(Clips as scene scripts)

**********

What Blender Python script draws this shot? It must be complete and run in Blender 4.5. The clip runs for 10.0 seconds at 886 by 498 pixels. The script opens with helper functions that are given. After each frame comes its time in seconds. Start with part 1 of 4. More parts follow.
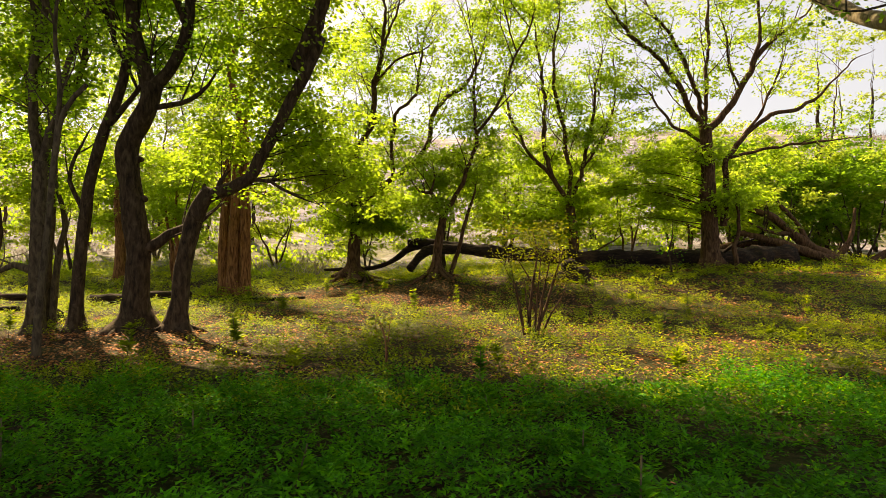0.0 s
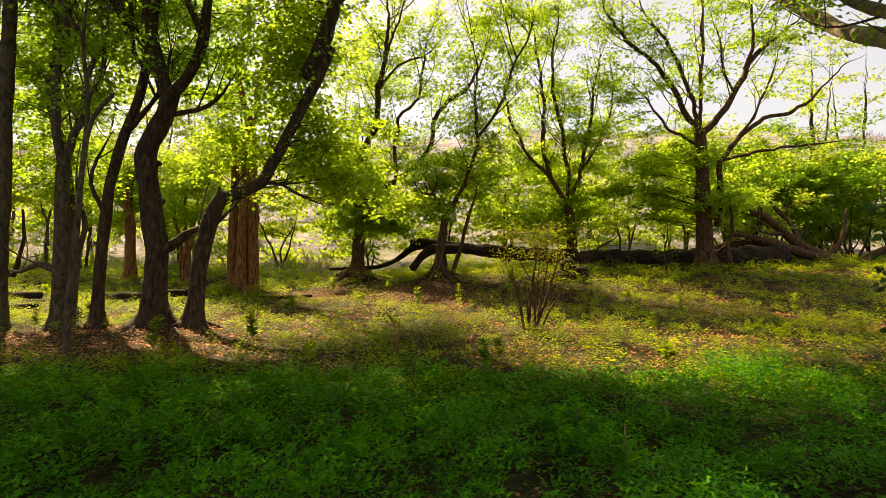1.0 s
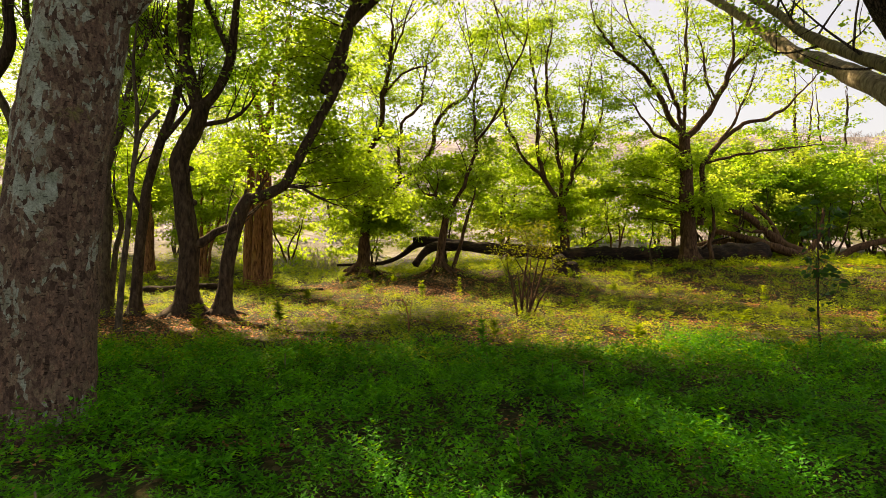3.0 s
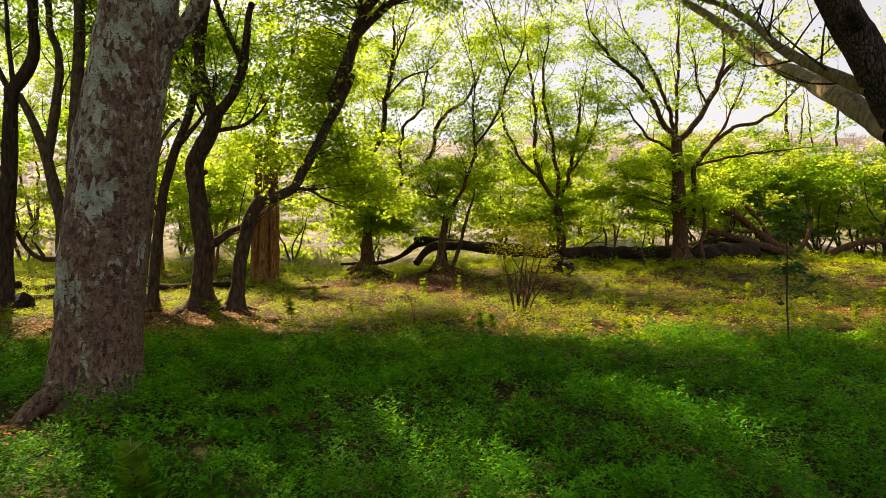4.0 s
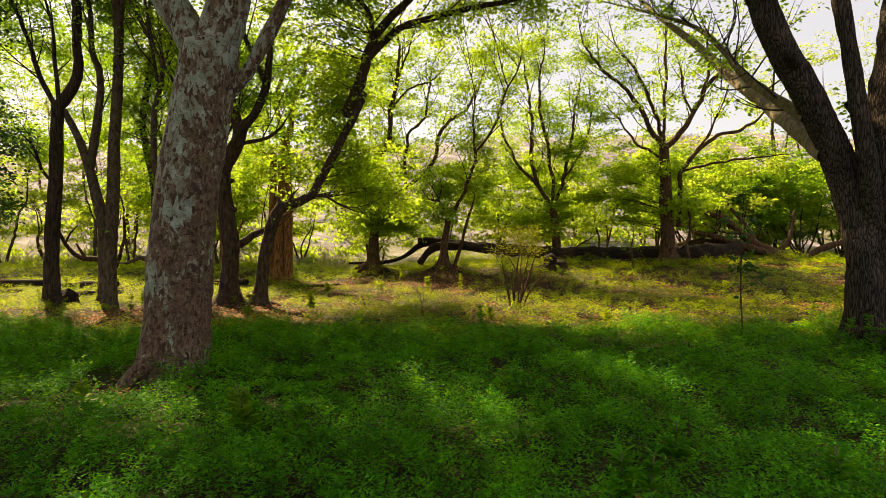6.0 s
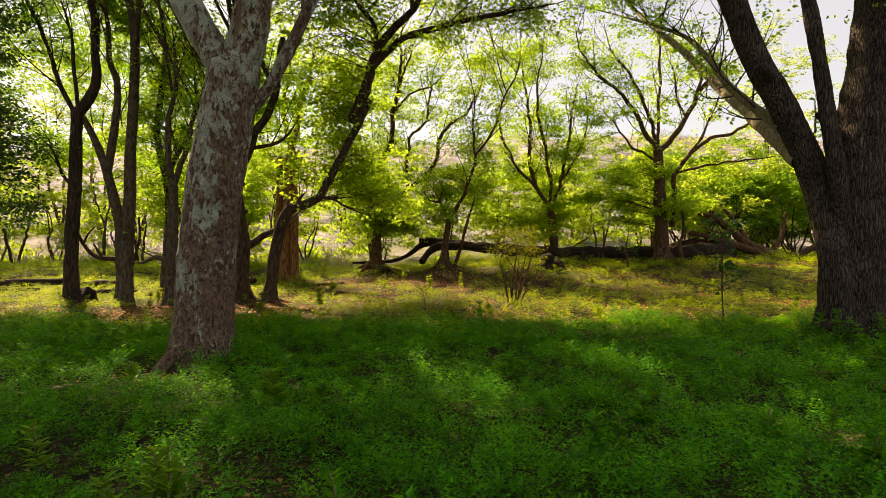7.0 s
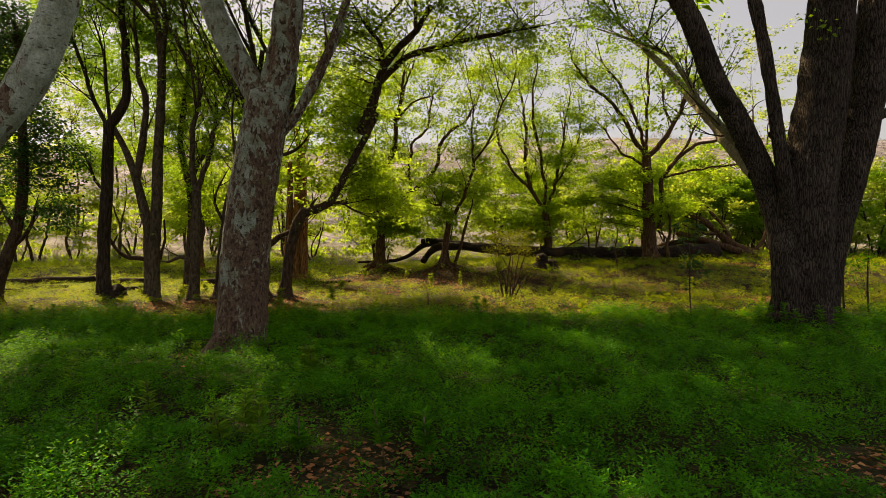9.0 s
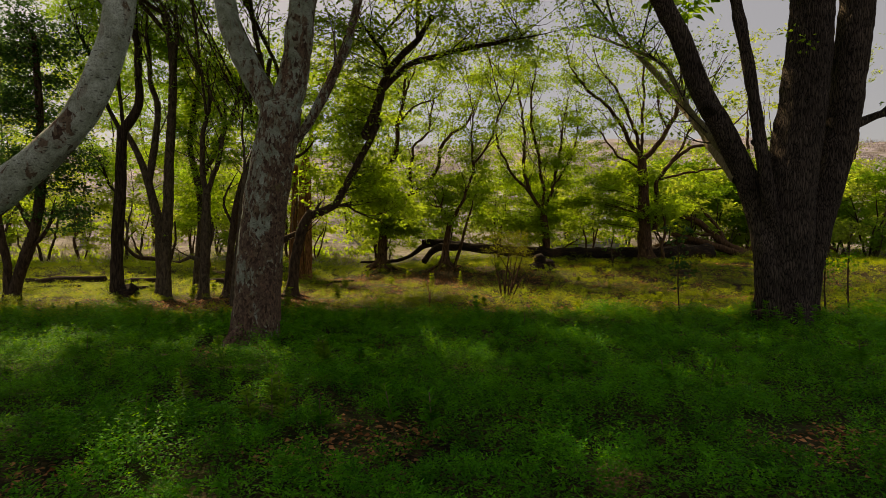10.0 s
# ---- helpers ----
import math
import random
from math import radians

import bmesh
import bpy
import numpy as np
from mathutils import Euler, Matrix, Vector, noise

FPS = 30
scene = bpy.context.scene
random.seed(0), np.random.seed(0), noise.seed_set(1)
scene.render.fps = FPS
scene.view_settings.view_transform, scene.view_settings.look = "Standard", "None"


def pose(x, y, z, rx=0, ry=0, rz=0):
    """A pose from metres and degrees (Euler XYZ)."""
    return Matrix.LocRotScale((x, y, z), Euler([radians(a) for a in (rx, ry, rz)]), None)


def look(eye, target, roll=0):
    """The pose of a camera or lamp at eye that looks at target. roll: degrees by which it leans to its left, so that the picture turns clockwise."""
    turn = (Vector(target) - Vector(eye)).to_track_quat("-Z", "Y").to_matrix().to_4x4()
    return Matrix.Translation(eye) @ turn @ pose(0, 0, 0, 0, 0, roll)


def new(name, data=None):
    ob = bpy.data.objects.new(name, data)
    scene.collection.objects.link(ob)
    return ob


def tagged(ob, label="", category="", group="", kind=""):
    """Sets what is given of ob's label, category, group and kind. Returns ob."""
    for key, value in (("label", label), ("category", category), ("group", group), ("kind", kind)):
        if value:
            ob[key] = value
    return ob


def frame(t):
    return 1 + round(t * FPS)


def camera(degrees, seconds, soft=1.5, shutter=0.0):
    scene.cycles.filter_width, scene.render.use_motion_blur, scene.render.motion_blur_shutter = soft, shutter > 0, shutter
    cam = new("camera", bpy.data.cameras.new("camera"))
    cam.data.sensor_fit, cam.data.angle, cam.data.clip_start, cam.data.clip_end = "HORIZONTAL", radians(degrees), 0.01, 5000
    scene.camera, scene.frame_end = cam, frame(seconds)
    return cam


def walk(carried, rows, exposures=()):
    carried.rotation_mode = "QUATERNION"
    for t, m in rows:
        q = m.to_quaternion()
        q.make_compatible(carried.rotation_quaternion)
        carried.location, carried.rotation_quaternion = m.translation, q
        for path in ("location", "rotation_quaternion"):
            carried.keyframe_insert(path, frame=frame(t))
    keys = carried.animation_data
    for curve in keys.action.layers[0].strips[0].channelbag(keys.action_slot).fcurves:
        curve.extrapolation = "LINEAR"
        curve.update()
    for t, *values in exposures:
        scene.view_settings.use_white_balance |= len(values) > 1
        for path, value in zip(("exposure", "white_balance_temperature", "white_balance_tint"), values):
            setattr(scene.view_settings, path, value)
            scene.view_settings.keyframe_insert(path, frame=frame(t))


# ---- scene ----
cam = camera(75.0, 10.0, soft=0.7)
SKY, SUN, WB_KELVIN, WB_TINT = 0.088, 5.0, 9300, 14
VEIL = (2.75, 3.08, 3.95)
METRES, EYE, TILT, LEAN, TURN = 5.2, 1.6, 0.0, 0.0, 0.0
ROWS = [
    (0.0, 0.0000, 0.0000, 0.0000, 0.000, 0.000, -0.000),
    (0.5, -0.0097, -0.0504, 0.0013, -0.045, -0.022, -0.010),
    (1.0, -0.0174, -0.1058, 0.0021, -0.074, -0.052, -0.010),
    (1.5, -0.0237, -0.1644, 0.0023, -0.119, -0.059, -0.010),
    (2.0, -0.0271, -0.2293, 0.0011, -0.156, -0.104, 0.010),
    (2.5, -0.0308, -0.2979, -0.0065, -0.193, -0.134, 0.030),
    (4.0, -0.0440, -0.5100, -0.0113, -0.327, -0.193, 0.040),
    (4.5, -0.0486, -0.5798, -0.0102, -0.356, -0.200, 0.030),
    (5.0, -0.0547, -0.6497, -0.0070, -0.371, -0.230, 0.010),
    (5.5, -0.0594, -0.7221, -0.0038, -0.356, -0.260, -0.000),
    (7.0, -0.0700, -0.9345, -0.0015, -0.341, -0.289, 0.060),
    (7.5, -0.0723, -1.0051, -0.0018, -0.341, -0.304, 0.050),
    (8.0, -0.0741, -1.0772, 0.0000, -0.356, -0.327, 0.040),
    (8.5, -0.0756, -1.1466, 0.0030, -0.356, -0.341, 0.030),
    (9.0, -0.0773, -1.2131, 0.0059, -0.371, -0.349, 0.020),
    (9.5, -0.0795, -1.2778, 0.0090, -0.371, -0.349, -0.010),
    (10.0, -0.0828, -1.3391, 0.0113, -0.371, -0.349, 0.000),
]
EXPOSURES = [(t, stops, WB_KELVIN, WB_TINT) for t, stops in ((0.0, 1.60), (7.2, 1.56), (8.5, 1.20), (9.0, 1.00), (10.0, 0.50))]
walk(cam, [(t, pose(0, 0, EYE, TILT, LEAN, TURN) @ pose(METRES * x, METRES * y, METRES * z, 90 + pitch, roll, yaw)) for t, x, y, z, yaw, pitch, roll in ROWS], EXPOSURES)


# ---- world and sun ----
SUN_AZ, SUN_EL = -35.0, 44.0          # degrees from straight ahead (minus: to the left), and above the horizon
world = bpy.data.worlds.new("world")
scene.world = world
world.use_nodes = True
wn, wl = world.node_tree.nodes, world.node_tree.links
wn.clear()
sky = wn.new("ShaderNodeTexSky")
sky.sky_type = "NISHITA"
sky.sun_disc = False
sky.sun_elevation, sky.sun_rotation = radians(SUN_EL), radians(SUN_AZ)
sky.air_density, sky.dust_density, sky.ozone_density = 1.0, 1.5, 1.0
bg = wn.new("ShaderNodeBackground")
bg.inputs["Strength"].default_value = SKY
wo = wn.new("ShaderNodeOutputWorld")
veil = wn.new("ShaderNodeMix")          # thin even high cloud over the blue
veil.data_type = "RGBA"
veil.inputs[0].default_value = 0.72
veil.inputs[7].default_value = (*VEIL, 1)
wl.new(sky.outputs[0], veil.inputs[6])
wl.new(veil.outputs[2], bg.inputs[0])
wl.new(bg.outputs[0], wo.inputs[0])
sun = new("sun", bpy.data.lights.new("sun", "SUN"))
sun.data.energy, sun.data.angle, sun.data.color = SUN, radians(0.6), (1.0, 0.88, 0.66)
SUN_DIR = Vector((math.sin(radians(SUN_AZ)) * math.cos(radians(SUN_EL)), math.cos(radians(SUN_AZ)) * math.cos(radians(SUN_EL)), math.sin(radians(SUN_EL))))
sun.matrix_world = look(SUN_DIR * 40, (0, 0, 0))


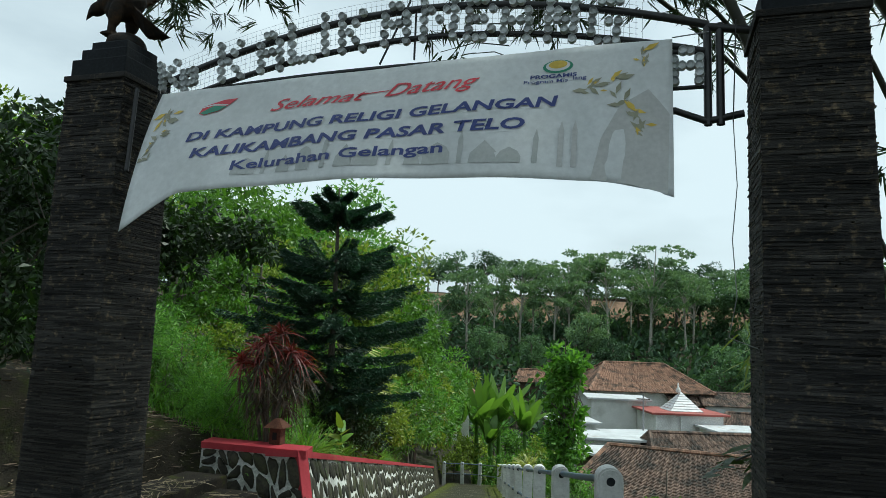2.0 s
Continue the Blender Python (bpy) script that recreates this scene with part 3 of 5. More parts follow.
def pillar(centre, label, seed):
    """A tall pillar clad in thin ragged slate strips, with a stepped dark cap."""
    m = Matrix.Translation(centre) @ pose(0, 0, 0, 0, 0, math.degrees(GATE))
    col = thing("gate_pillar", label, "pillar", m, "gate pillars")
    rng = random.Random(seed)
    z0, z1, w0, w1 = 0.455, 3.01, 0.455, 0.415
    bm = bmesh.new()
    bmesh.ops.create_cone(bm, cap_ends=True, segments=4, radius1=(w0 / 2 - 0.012) * math.sqrt(2), radius2=(w1 / 2 - 0.012) * math.sqrt(2), depth=z1 - z0, matrix=pose(0, 0, (z0 + z1) / 2, 0, 0, 45))
    part("core", bm, M["mortar"], col, "dark mortar")
    verts, quads = [], []
    cube_v = np.array([(x, y, z) for x in (-0.5, 0.5) for y in (-0.5, 0.5) for z in (-0.5, 0.5)])
    cube_q = np.array([(0, 1, 3, 2), (4, 6, 7, 5), (0, 4, 5, 1), (2, 3, 7, 6), (0, 2, 6, 4), (1, 5, 7, 3)])
    z, made = z0, 0
    while z < z1 - 0.004:
        h = min(rng.uniform(0.0042, 0.0095), z1 - z)
        w = w0 + (w1 - w0) * (z - z0) / (z1 - z0)
        for side in range(4):
            cuts = [-w / 2] + sorted(rng.uniform(-w / 2 + 0.05, w / 2 - 0.05) for _ in range(rng.choice((1, 2, 2, 3, 4)))) + [w / 2]
            for a, b in zip(cuts, cuts[1:]):
                if b - a < 0.02:
                    continue
                out = rng.uniform(-0.002, 0.003) + (0.004 if rng.random() < 0.12 else 0)
                mm = pose(0, 0, 0, 0, 0, 90 * side) @ pose((a + b) / 2, -(w / 2 - 0.012 + out), z + h / 2, rng.uniform(-5, 5), rng.uniform(-0.7, 0.7), rng.uniform(-1.2, 1.2)) @ Matrix.Diagonal((b - a + 0.004, 0.028, h - 0.0006, 1))
                if side == 0 and 0.7 < z < 2.4 and made < 260:
                    part("slate_strip", STRIP, None, col, m=mm)
                    made += 1
                else:
                    quads.append(cube_q + 8 * len(verts))
                    verts.append(np.c_[cube_v, np.ones(8)] @ np.array(mm).T[:, :3])
        z += h
    clad = part("slate_cladding", np_mesh("slate_cladding", np.concatenate(verts), np.concatenate(quads)), M["slate"], col, "thin stacked dark slate strips")
    clad["kind"] = "stuff"
    part("slate_rim", box_bm((w1 + 0.035, w1 + 0.035, 0.035), (0, 0, z1 + 0.014), 0.006), M["slate"], col, "thin pale slate rim")
    for k, (wk, zk, hk) in enumerate(((w1 - 0.015, z1 + 0.03, 0.11), (w1 - 0.08, z1 + 0.14, 0.075), (w1 - 0.15, z1 + 0.215, 0.06))):
        part("cap_tier", box_bm((wk, wk, hk), (0, 0, zk + hk / 2), 0.008), M["cap"], col, "dark painted stepped cap")
    return col


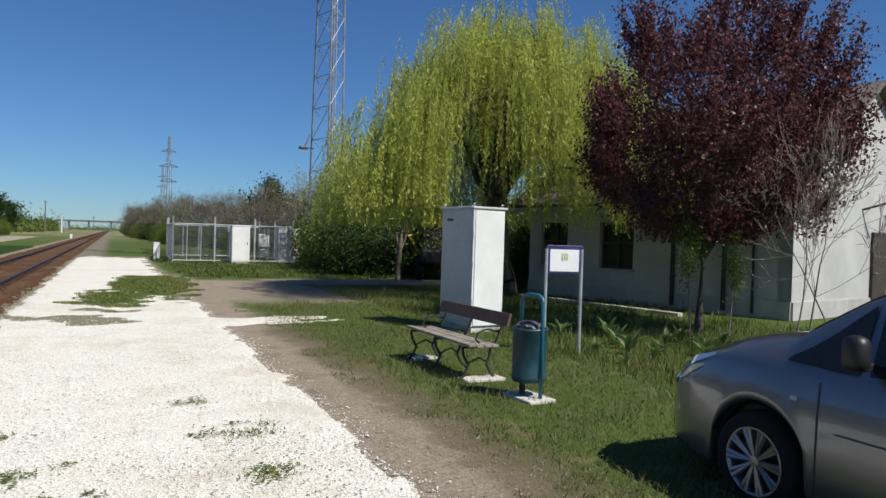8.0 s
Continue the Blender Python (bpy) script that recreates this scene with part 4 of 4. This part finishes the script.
for i, (x, y, h) in enumerate([(-17.5, 290, 11), (-13, 300, 6), (-6, 470, 9), (-30, 420, 9)]):
    far = thing("far_pole", pose(x, y, 0), "distant bare line pole", "pole", "distant poles")
    part("shaft", tube([(0, 0, -0.2), (0, 0, h)], [0.3, 0.16], 6), M["bark" if i % 2 == 0 else "pole_concrete"], far)
    part("crossarm", box((1.6, 0.15, 0.15), (0, 0, h - 0.6)), M["bark"], far)


def steel_tower(name, m, height, foot, head, panels, radius, sides, mat, label, category):
    """A lattice tower with corner legs, cross bars and diagonal braces."""
    ob = thing(name, m, label, category)

    def corner(i, z):
        a = 2 * math.pi * i / sides + 0.3
        w = foot + (head - foot) * z / height
        return (math.cos(a) * w, math.sin(a) * w, z)
    for i in range(sides):
        part("leg", tube([corner(i, -0.1), corner(i, height)], radius, 6), mat, ob)
    for k in range(panels):
        z0, z1 = height * k / panels, height * (k + 1) / panels
        for i in range(sides):
            bm = tube([corner(i, z0), corner((i + 1) % sides, z1)], radius * 0.3, 4)
            tube([corner(i, z1), corner((i + 1) % sides, z1)], radius * 0.35, 4, bm)
            part("brace", bm, mat, ob)
    return ob


mast = steel_tower("radio_mast", pose(15.3, 48.5, 0), 34.0, 1.22, 0.62, 18, 0.06, 3, M["mast"], "tall grey three-legged steel lattice radio mast", "mast")
part("ladder", tube([(0.3, -0.55, 0), (0.14, -0.28, 34)], 0.03, 5, tube([(-0.1, -0.6, 0), (-0.08, -0.3, 34)], 0.03, 5)), M["galv"], mast)
part("cable_run", tube([(0.1, -0.5, 0), (0.05, -0.25, 34)], 0.06, 6), M["mast"], mast)
part("platform", box((1.15, 0.9, 0.06), (0.1, 0, 17.3), 0.02), M["galv"], mast)
part("lamp_arm", tube([(-0.95, -0.3, 6.9), (-1.6, -0.7, 6.9), (-1.2, -0.4, 7.7)], 0.04, 6), M["dark_steel"], mast)
part("lamp", box((0.5, 0.3, 0.16), (-1.65, -0.7, 6.78), 0.03), M["dark_steel"], mast)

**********

- Stated problem:
Select and copy each line from the data that includes the word "import".

- Task output:
import math
import random
from math import radians
import bmesh
import bpy
import numpy as np
from mathutils import Euler, Matrix, Vector, noise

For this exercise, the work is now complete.